Please leave your thoughts in the comments below!







  • Justin Lie


    Very thought provoking article.

    In a perfect world I agree that On-Bill financing is a much better solution. Although PACE is a less than perfect solution, I do think it is an overstatement to compare it with NINJA loans and the abuse/corruption that was prevelant during the last housing crisis.

    2 Questions that I have when comparing PACE and On-Bill financing.

    1) Most On-Bill financing rates are extremely low, however, I do not believe that these are market rates and are heavily subisdized by efficiency programs. Is there a utility company that offers rates which are not subsidized (and if so what is the rate)?

    2) Would financing products/upgrades with On-Bill financing and PACE result in the same upgrades being done (besides water related upgrads that are available w/PACE) or would certain upgrades/products be excluded based on savings/payback period etc.?


    • TedKidd

      Hi Justin, thanks for commenting.

      IMO the two worst features that make it abusive are – stealing first lean status, and lack of disclosure requirements.

      Your nephew hasn’t built his credit yet, but he seems responsible and wants to buy a home.

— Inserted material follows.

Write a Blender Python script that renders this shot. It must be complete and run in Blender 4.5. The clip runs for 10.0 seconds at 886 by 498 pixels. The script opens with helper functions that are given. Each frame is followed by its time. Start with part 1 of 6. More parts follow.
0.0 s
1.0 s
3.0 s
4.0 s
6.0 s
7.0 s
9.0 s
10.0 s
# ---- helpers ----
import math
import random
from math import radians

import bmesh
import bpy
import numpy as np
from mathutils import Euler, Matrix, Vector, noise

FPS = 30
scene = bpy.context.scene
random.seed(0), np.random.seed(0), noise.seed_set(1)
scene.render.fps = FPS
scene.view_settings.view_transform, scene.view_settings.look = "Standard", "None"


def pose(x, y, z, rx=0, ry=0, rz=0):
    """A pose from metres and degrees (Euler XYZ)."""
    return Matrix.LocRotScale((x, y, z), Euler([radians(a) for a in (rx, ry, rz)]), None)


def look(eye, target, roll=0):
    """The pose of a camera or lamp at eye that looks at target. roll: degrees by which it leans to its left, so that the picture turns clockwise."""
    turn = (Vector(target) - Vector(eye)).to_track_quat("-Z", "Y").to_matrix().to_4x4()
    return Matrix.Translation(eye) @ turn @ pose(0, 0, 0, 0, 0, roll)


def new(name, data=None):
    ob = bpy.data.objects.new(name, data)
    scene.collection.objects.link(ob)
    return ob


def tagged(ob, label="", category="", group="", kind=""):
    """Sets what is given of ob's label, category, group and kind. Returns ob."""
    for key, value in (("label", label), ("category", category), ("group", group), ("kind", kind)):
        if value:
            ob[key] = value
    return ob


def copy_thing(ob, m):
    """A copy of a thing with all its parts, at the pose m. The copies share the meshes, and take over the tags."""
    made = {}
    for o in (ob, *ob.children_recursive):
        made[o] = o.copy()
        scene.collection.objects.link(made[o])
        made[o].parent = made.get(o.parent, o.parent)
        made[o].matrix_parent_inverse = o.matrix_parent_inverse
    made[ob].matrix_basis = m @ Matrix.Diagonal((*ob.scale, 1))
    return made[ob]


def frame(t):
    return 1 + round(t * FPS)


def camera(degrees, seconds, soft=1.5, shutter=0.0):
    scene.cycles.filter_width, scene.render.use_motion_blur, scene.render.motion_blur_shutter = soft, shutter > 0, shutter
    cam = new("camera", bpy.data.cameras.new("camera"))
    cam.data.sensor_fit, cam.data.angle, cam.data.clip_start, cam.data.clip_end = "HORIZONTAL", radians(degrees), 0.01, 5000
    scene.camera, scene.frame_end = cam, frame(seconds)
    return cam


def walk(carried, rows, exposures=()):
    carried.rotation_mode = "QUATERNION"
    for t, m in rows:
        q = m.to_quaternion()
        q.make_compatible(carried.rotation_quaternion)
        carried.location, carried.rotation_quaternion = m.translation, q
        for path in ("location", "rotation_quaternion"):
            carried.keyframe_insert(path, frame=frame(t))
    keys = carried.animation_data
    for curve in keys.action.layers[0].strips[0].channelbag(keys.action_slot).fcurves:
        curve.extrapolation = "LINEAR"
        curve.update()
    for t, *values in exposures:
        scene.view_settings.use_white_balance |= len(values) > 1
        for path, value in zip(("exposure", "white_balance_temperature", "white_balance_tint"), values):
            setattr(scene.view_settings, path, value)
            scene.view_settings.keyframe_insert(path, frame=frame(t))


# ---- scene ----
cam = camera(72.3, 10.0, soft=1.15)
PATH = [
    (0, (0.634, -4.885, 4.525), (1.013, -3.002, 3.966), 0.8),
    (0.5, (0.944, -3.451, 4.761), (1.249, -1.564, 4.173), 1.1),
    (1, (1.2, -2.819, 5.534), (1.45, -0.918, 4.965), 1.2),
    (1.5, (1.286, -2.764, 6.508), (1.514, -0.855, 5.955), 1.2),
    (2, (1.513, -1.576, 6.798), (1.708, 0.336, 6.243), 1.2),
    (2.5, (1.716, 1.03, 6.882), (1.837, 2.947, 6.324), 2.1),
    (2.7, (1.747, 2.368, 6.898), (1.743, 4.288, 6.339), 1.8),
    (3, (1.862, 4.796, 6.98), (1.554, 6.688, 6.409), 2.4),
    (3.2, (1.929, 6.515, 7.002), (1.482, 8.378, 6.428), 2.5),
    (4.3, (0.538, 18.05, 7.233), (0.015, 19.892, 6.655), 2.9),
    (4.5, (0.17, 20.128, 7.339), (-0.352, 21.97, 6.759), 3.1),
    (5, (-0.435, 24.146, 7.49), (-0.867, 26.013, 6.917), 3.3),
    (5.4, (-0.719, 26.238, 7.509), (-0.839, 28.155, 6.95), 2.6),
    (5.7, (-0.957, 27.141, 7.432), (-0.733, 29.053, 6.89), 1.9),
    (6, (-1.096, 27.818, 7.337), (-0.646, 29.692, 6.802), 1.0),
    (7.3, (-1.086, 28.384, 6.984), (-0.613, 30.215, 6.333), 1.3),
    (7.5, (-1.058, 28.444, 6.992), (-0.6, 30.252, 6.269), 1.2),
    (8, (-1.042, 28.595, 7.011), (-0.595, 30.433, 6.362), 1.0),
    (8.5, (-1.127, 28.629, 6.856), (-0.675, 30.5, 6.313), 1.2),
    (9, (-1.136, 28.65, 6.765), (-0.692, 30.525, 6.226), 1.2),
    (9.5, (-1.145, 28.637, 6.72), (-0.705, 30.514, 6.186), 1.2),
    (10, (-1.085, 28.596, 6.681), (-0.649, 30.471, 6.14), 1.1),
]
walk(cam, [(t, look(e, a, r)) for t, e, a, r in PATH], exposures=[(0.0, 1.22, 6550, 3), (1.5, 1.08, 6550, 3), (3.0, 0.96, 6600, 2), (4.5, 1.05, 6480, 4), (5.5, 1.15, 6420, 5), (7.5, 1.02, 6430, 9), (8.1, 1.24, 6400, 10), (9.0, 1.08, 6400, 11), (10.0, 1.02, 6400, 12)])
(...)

You want to help. You have some money you won’t need for a few years, so you loan him $80k to buy a $100k home. Your mortgage has first lean status, which hopefully won’t matter because once he builds his credit he’ll refinance.

      After a year or so he goes and spends $15-$25k on new windows using PACE. Do you see the problem? You have an asset that was first 80k on a 100k asset that is now 2nd 80k on a 100-105k asset after someone else’s 15-25k.

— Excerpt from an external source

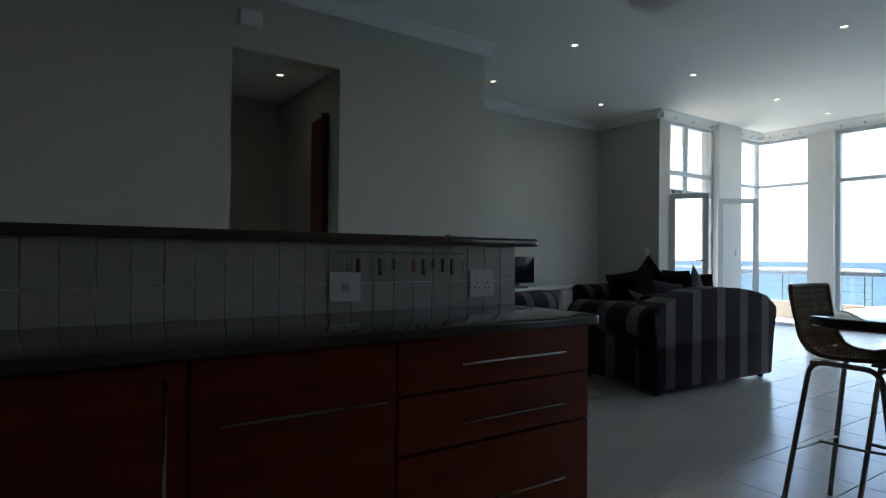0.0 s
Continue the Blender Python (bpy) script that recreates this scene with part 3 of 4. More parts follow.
def bush(centre, size, count, leaf_size, mat, label, seed):
    rng = random.Random(seed)
    root = thing("bush", label, "bush", "bushes in the garden", at=(centre[0], centre[1], centre[2] - size[2]))
    bm = B()
    for k in range(7):
        a = k * 0.9 + rng.random()
        tube(bm, [(0, 0, -0.6), (0.12 * math.cos(a) * size[0], 0.12 * math.sin(a) * size[1], size[2] * 0.5), (0.55 * math.cos(a) * size[0], 0.55 * math.sin(a) * size[1], size[2] * 1.3)], 0.018, 5)
    part("branches", bm, BARK, root)
    bm = B()
    foliage(bm, (0, 0, size[2]), size, count, leaf_size, rng)
    part("crown", bm, mat, root)


bush((12.0, -0.9, -0.3), (0.85, 0.65, 0.65), 11050, 0.037, LEAFLIGHT, "bright green leafy bush outside the glass corner", 3)
bush((11.4, -1.6, -0.05), (0.8, 0.7, 0.8), 11050, 0.037, LEAFLIGHT, "tall bright green leafy bush on the slope", 4)
bush((10.2, -1.7, -0.45), (0.8, 0.6, 0.7), 10200, 0.034, LEAF, "green leafy bush under the side window", 11)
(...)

      How do you feel now? How secure is your investment now? Do you feel like someone unfairly forced their way in front of you? Do you feel like if ANYTHING goes wrong, you are likely to be out principle?

      And your Nephew, does he understand the fees and interest rates he’s paying? Does he understand the alternatives that were available to him? Does he understand how much harder he’s made it to refinance your mortgage? Does he realize what he’s done to your investment, which was also a nice favor to him?

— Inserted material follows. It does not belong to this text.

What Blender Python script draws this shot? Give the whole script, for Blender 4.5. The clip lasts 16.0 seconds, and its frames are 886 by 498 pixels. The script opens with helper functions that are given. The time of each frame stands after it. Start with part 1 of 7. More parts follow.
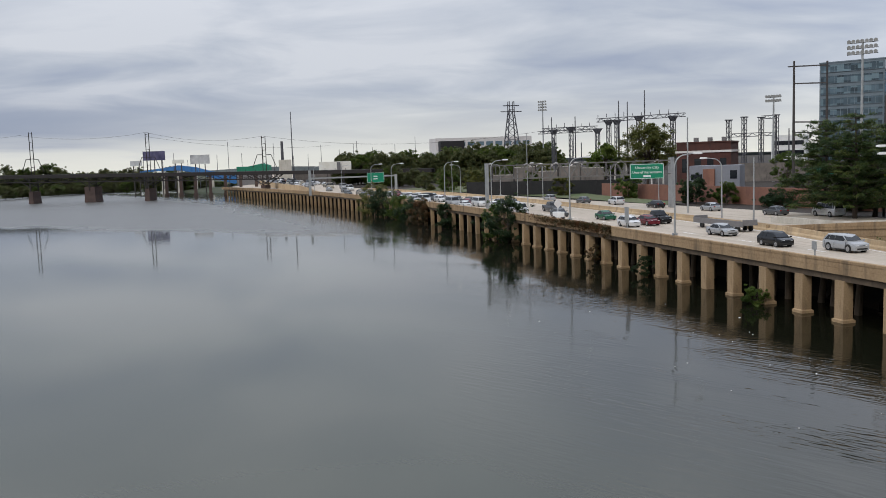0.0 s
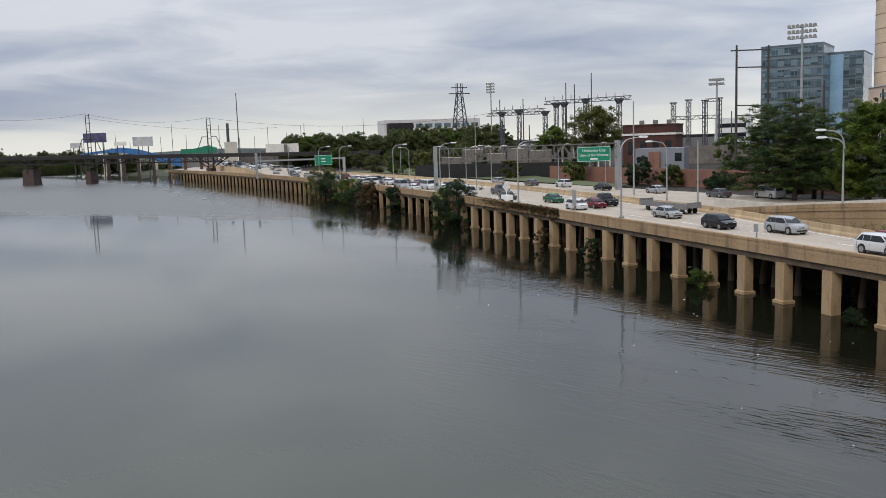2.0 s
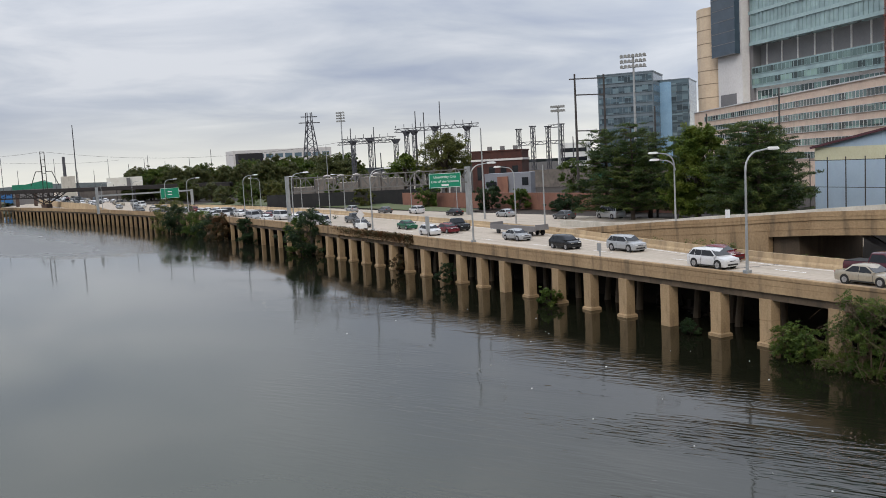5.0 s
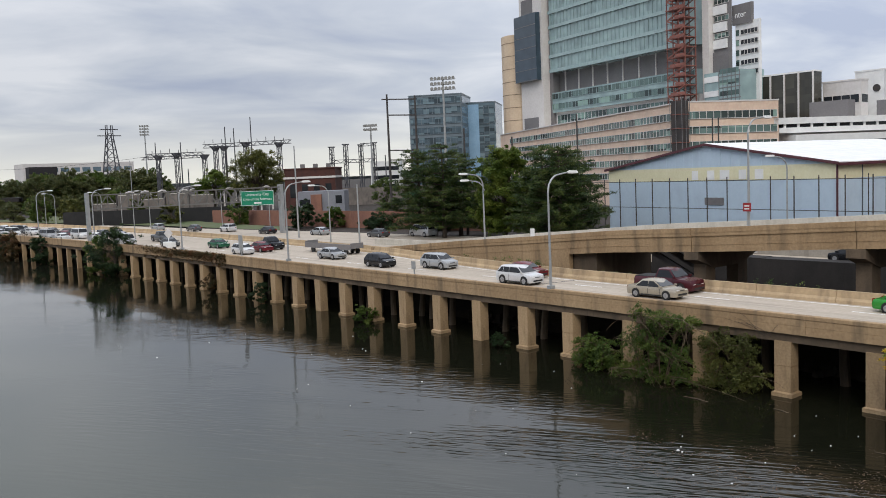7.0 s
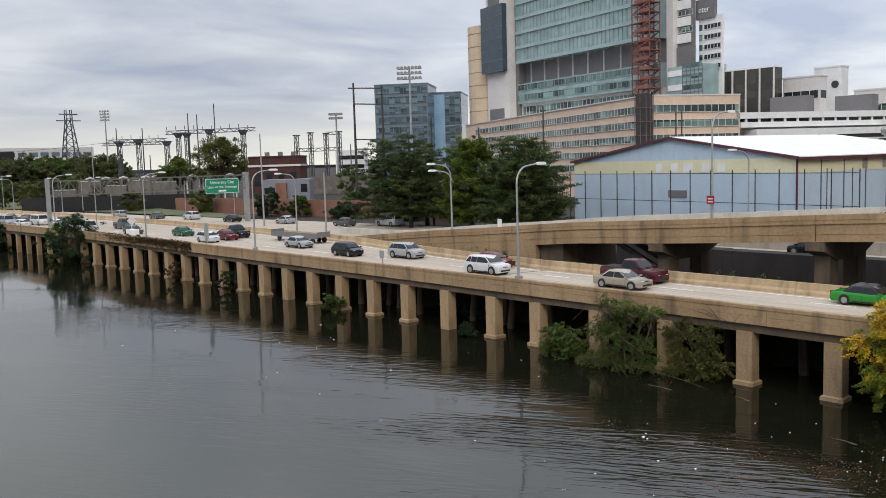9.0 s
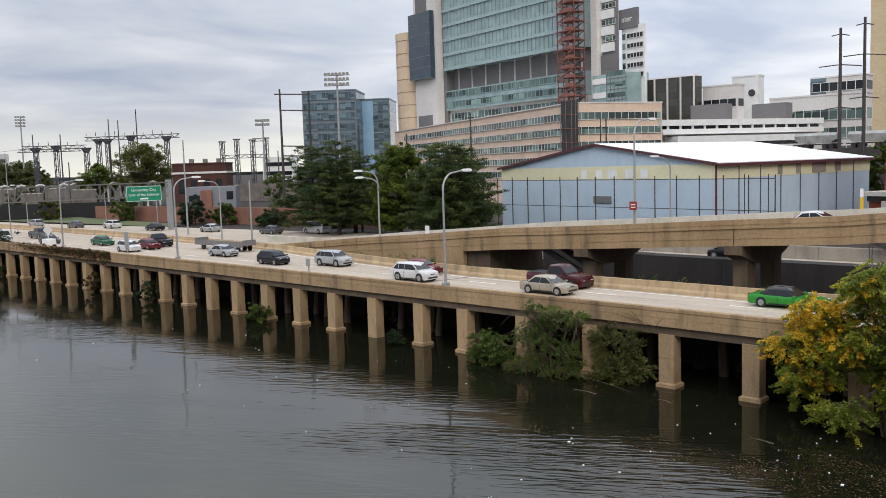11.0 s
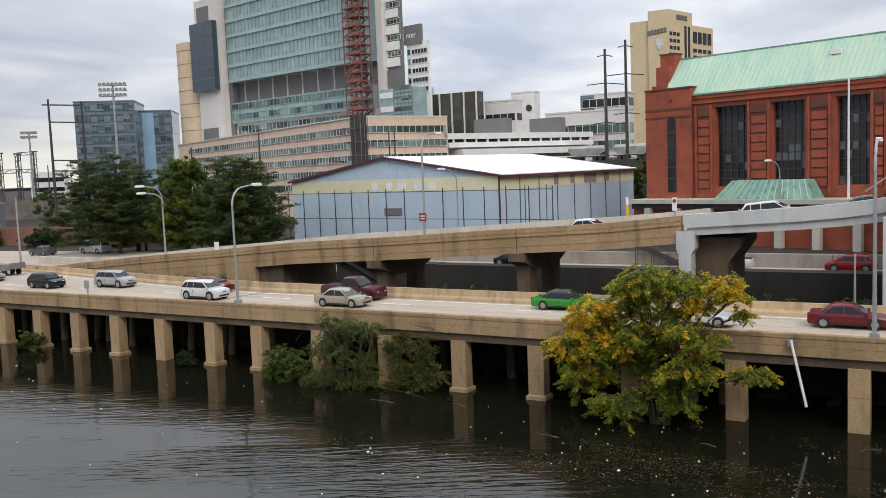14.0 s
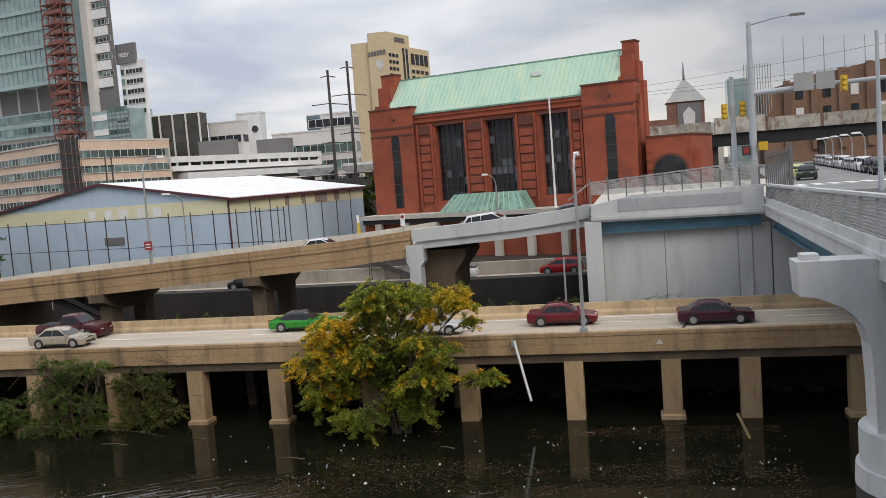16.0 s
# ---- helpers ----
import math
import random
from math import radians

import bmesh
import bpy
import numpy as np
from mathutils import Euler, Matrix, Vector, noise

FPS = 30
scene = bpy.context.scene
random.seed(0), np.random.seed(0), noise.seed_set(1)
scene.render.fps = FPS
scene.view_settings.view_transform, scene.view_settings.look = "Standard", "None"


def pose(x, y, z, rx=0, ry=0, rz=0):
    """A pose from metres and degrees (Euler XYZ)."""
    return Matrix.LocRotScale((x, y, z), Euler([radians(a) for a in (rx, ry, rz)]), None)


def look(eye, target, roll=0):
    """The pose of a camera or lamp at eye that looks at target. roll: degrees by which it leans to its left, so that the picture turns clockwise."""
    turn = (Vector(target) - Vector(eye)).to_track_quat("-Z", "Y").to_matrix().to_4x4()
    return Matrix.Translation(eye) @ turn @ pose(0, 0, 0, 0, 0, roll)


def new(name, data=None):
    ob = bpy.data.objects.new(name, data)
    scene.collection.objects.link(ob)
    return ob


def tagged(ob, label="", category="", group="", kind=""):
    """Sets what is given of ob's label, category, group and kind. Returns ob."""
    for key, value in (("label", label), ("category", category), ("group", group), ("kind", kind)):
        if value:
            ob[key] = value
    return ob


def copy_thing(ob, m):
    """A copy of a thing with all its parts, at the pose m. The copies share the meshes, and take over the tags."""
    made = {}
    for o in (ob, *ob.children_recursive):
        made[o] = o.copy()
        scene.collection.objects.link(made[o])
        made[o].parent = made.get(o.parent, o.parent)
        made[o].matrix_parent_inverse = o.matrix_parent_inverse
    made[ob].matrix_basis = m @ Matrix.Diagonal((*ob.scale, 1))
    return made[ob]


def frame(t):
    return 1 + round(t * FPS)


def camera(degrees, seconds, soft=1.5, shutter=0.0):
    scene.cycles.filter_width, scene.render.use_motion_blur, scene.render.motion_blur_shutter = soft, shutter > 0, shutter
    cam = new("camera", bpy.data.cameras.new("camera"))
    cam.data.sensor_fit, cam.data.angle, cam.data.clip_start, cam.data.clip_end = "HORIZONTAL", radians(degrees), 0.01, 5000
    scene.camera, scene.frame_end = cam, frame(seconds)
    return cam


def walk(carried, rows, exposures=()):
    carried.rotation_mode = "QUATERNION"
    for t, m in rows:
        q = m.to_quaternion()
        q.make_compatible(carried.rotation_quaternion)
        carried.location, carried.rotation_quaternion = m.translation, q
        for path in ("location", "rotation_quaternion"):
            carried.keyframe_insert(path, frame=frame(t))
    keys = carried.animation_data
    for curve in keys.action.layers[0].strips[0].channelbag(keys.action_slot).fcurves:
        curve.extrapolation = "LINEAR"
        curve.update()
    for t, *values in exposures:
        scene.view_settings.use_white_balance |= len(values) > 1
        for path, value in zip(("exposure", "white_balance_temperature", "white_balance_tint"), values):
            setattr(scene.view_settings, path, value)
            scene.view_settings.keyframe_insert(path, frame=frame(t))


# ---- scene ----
cam = camera(54.1, 16.0, soft=0.9)
PATH = [
    (0, (-2.306, -0.607, 13.909), (-1.827, 1.325, 13.71), -1.9),
    (0.5, (-2.308, -0.49, 13.992), (-1.801, 1.434, 13.783), -2.0),
    (1, (-2.233, -0.509, 14.029), (-1.703, 1.407, 13.806), -2.1),
    (1.5, (-2.195, -0.548, 14.065), (-1.632, 1.356, 13.826), -2.0),
    (2, (-2.252, -0.477, 14.11), (-1.663, 1.419, 13.866), -1.9),
    (2.5, (-2.222, -0.477, 14.129), (-1.595, 1.406, 13.879), -1.8),
    (3, (-2.143, -0.478, 14.156), (-1.466, 1.386, 13.899), -1.5),
    (3.5, (-2.085, -0.548, 14.181), (-1.37, 1.301, 13.921), -1.4),
    (4, (-2.199, -0.575, 14.164), (-1.452, 1.262, 13.9), -1.2),
    (4.5, (-2.328, -0.703, 14.155), (-1.545, 1.119, 13.896), -0.8),
    (5, (-2.449, -0.963, 14.149), (-1.549, 0.812, 13.954), -3.1),
    (5.2, (-2.5, -1.054, 14.149), (-1.498, 0.669, 13.981), -3.7),
    (7.5, (-3.458, -1.664, 14.421), (-2.18, -0.137, 14.235), -2.2),
    (8, (-3.742, -1.709, 14.421), (-2.442, -0.201, 14.232), -2.0),
    (8.5, (-3.809, -1.679, 14.421), (-2.497, -0.182, 14.224), -1.8),
    (10.8, (-3.368, -1.629, 14.433), (-1.948, -0.234, 14.238), -1.8),
    (11, (-3.345, -1.636, 14.432), (-1.906, -0.26, 14.24), -1.8),
    (11.5, (-3.375, -1.701, 14.462), (-1.897, -0.366, 14.273), -1.6),
    (12, (-3.426, -1.783, 14.479), (-1.907, -0.495, 14.299), -1.3),
    (12.5, (-3.476, -1.798, 14.5), (-1.923, -0.549, 14.333), -1.7),
    (13, (-3.468, -1.753, 14.481), (-1.881, -0.548, 14.312), -2.0),
    (13.5, (-3.477, -1.857, 14.476), (-1.806, -0.772, 14.294), -2.0),
    (14, (-3.632, -1.848, 14.492), (-1.908, -0.851, 14.312), -2.3),
    (14.5, (-3.789, -1.972, 14.485), (-1.979, -1.142, 14.296), -2.6),
    (15, (-3.991, -1.98, 14.602), (-2.102, -1.354, 14.403), -2.8),
    (15.5, (-4.014, -2.076, 14.578), (-2.089, -1.566, 14.391), -3.0),
    (16, (-3.946, -2.054, 14.582), (-2.001, -1.62, 14.411), -4.3),
]
walk(cam, [(t, look(eye, target, roll)) for t, eye, target, roll in PATH], [(0, -0.13, 6300, 10), (3, -0.05, 6350, 10), (6, -0.02, 6400, 10), (8.5, 0.0, 6450, 10), (11, 0.11, 6500, 10), (13, 0.11, 6550, 10), (14.5, 0.06, 6650, 10), (16, -0.03, 6750, 10)])

# ---------------------------------------------------------------- world and sun
world = bpy.data.worlds.new("overcast_sky")
scene.world = world
world.use_nodes = True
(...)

      This doesn’t begin to touch on the premise these loans are supposed to reduce energy footprint and increase value. The new windows saved him $28 a year on his energy bill – hard to even see without a magnifying glass. The house value went up maybe $3-4k, a tiny fraction of the investment.

      Do you think the window guy accurately represented the energy benefits or the capital depreciation?

      Doubtful –

      Hope this helps see a tiny slice of the potential problems.

      • Justin Lie

        Hi Ted, thanks for reply!

        Post crisis, the overwhelmingly majority of non-jumbo mortgage loans are those backed by the Gov’t (FN/FH, GNMA, FHA). The FHFA objection to the first lien issue was the reason residential PACE financing came to a stop. California created a loss reserve program to mitigate lender concerns of PACE tax liens having priority. So at least in California, the first lien status is much less of an issue. For the handful of loans where a loan may come from family/friends, then I agree the homeowner should probably not use a PACE loan or at least needs to fully understand the structure (BTW, the nephew or anyone who is borrowing from family/friends should fully understand any loans that they take out which may affect their ability to pay back).

        As for the window example above, this was the main reason for my 2nd question in my comment. Would On-Bill Financing have prevented the homeowner from making this purchase and not financed it? If so, then this would be a clear advantage of OBF. If not, then there is no difference between OBF and PACE financing in terms of protecting the homeowner from contractors who over promise energy benefits.

        I do see the potential problems associated with trying to resell the house that were described in the 2nd article. However, if OBF is transferred to the next homeowner, wouldn’t there be the same issues?

        Lastly, what type of disclosures are required for OBF (I haven’t come across any info related to it)? If there is a $20K outstanding balance, do I have to disclose that to a potential homebuyer? What if I have defaulted on my house and not paid my utility bill, does the new homeowner find out that there is a 20K remaining balance once they try and turn-on the service or is it disclosed?

        • TedKidd

          I don’t know of any OBF that replaces the first mortgage as first lien holder.

          My personal feeling is if the utility is holding the note on the EE asset, and the home goes through foreclosure, I don’t see a problem with them continuing to charge for its repayment so long as the asset DOES provide the energy savings that keeps the bill at or below what it would have been without the improvement. But I’m not a banker or a loan specialist.

          My understanding of On Bill for places like Midwest Energy is they loan to 95% of projected energy savings. But they track actual savings and adjust their projections so accuracy is continuously improving – so that 95% basically means they’re assuming 5% fudge factor. The funds can transfer to the next owner or be satisfied – either way it’s clear the liability is carrying it’s cost.

          In NY they attempt to base it on savings projections but the program is so screwed up, having never tracked savings, having created a perverse universe of projects being required to meet SIR minimums, and having no accountability for actual outcomes, it is very unlikely the savings carry the improvement cost. When you don’t track where your shots land and simply assume you’ve landed on the green, it’s pretty likely you can’t break 100 when someone finally starts keeping score.

          But the act of keeping score is the thing that starts us on the path to knowing how to hit the ball straight…

          What do you think a fair home improvement loan interest rate should be in the current marketplace?

          How much if it’s securitized?

          What do you think about the rates charged by PACE?

          Do you think people being “sold” improvements under PACE should have energy savings projections provided, and should those savings have some type of accountability?

          Do you think people should be able to easily see the costs associated with improvements that supposedly reduce their energy bills?

          If the typical client can afford $100 towards home improvement projects, and the real benefits from home performance are sigmoidal (, what do you think having an additional $10-20 of that limited budget be taken away by financing costs does to the consumer.

          How does that thought make you feel?